Standard Dynamic Random Access Memory (DRAM) and Static Random Access Memory (SRAM) devices are considered volatile memory devices because data stored therein is lost when power is lost. Nonvolatile memory devices are those that can retain data despite loss of power.
At present, there is a strong market for EEPROM (Electrically Erasable, Programmable Read Only Memory), and Flash EEPROM nonvolatile memory devices. These devices tend to be slow to write-, often having write times on the order of milliseconds, while read times range generally between one nanosecond and one microsecond. The great difference between read and write times, together with the block-erase character of Flash EEPROM, complicates design of some systems. CMOS SRAM or DRAM with battery backup power for data retention can provide symmetrical, fast, read and write times in nonvolatile memory but is expensive, requires presence of a battery, and limits system life or requires eventual battery replacement.

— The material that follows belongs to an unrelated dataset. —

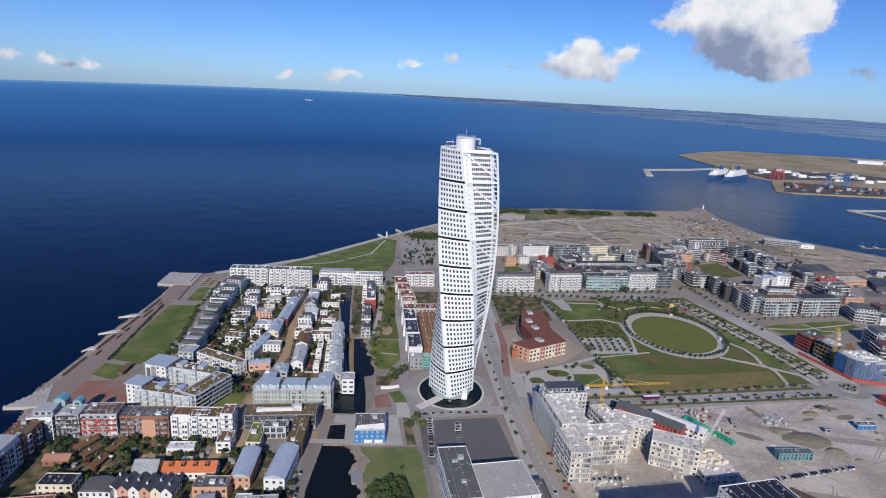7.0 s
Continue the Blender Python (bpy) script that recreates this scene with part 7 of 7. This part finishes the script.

It is known that Ferroelectric Random Access Memory (FRAM) is a nonvolatile memory technology having potential for both read and write times below one microsecond. FRAM nonvolatile memory devices based on Lead Zirconium Titanate (PZT) ferroelectric storage capacitors as memory elements integrated with CMOS addressing, selection, and control logic are known in the art and are commercially available. PLZT is a Lanthanum-doped form of PZT wherein some of the lead is replaced with Lanthanum, for purposes of this patent the term PZT includes PLZT. It is known that PZT may additionally be doped with strontium and calcium to improve its ferroelectric dielectric properties. Ferroelectric storage capacitors having a Strontium Bismuth Tanatalate (SBT) dielectric are also known in the art. For purposes of this patent the term Ferroelectric Dielectric includes both PZT and SBT materials.
It is expected that FRAM devices having smaller device geometries and smaller ferroelectric storage capacitors than currently available devices will offer greater speed and storage density at lower cost. Producing such FRAM devices requires production of improved, uniform, high quality, ferroelectric storage capacitors integrated with CMOS addressing and control logic.
It is known that some prior FRAM devices incorporate ferroelectric storage capacitors that degrade with repeated operation, this is known as fatigue degradation. Some prior FRAM devices incorporate complex circuitry for overcoming fatigue degradation, thereby complicating the design of the device. It is expected that improved, high quality ferroelectric storage capacitors may also permit production of FRAM devices that do not suffer from fatigue degradation without need of complex circuitry.
Ferroelectric storage capacitors of FRAM devices have a bottom electrode interfacing with a ferroelectric layer, often PZT or SBT, that serves as the ferroelectric dielectric. The ferroelectric layer is typically deposited on top of the bottom electrode, and a top electrode is deposited on top of the ferroelectric layer. Each layer is masked and etched to define the size and location of each capacitor. A passivation layer is formed over the resulting capacitors. This layer is masked and etched to allow connection of each capacitor to other components of each memory cell and to other components, such as CMOS addressing, selection, and control logic of the integrated circuit.
A prior process for fabricating the ferroelectric dielectric of ferroelectric storage capacitors is described in U.S. Pat. No. 6,090,443, (the '443 patent) entitled “Multi-Layer approach for optimizing Ferroelectric Film Performance” and assigned to Ramtron International Corporation, Colorado Springs, Colo., the disclosure of which is incorporated herein by reference. This process involves the following steps, including a two-step Rapid Thermal Anneal (RTA), all performed after deposition of a bottom electrode layer:
Sputter deposition of a metallic bottom electrode layer.
Sputter deposition of a lead-rich PZT nucleation layer.
Sputter deposition of a bulk PZT layer.
Optional sputter deposition of a lead-rich PZT cap layer. The PZT nucleation, bulk, and cap layers can alternatively be deposited by a spin-on process, and are calcium and strontium doped.
Annealing the deposited PZT by RTA in argon atmosphere to form intermetallic phases at the bottom electrode interface at 625 C for 90 seconds, RTA being performed by an AG Heatpulse 410 RTA unit.
Annealing the deposited PZT by RTA in oxygen atmosphere to crystallize the PZT at 750 C for 20 seconds.
Depositing a top electrode layer.
Furnace annealing the resulting structure prior to testing at 650 C for one hour.
While the process of the '443 patent can produce PZT films improved over prior art, there was still room for improvement in PZT quality and process complexity.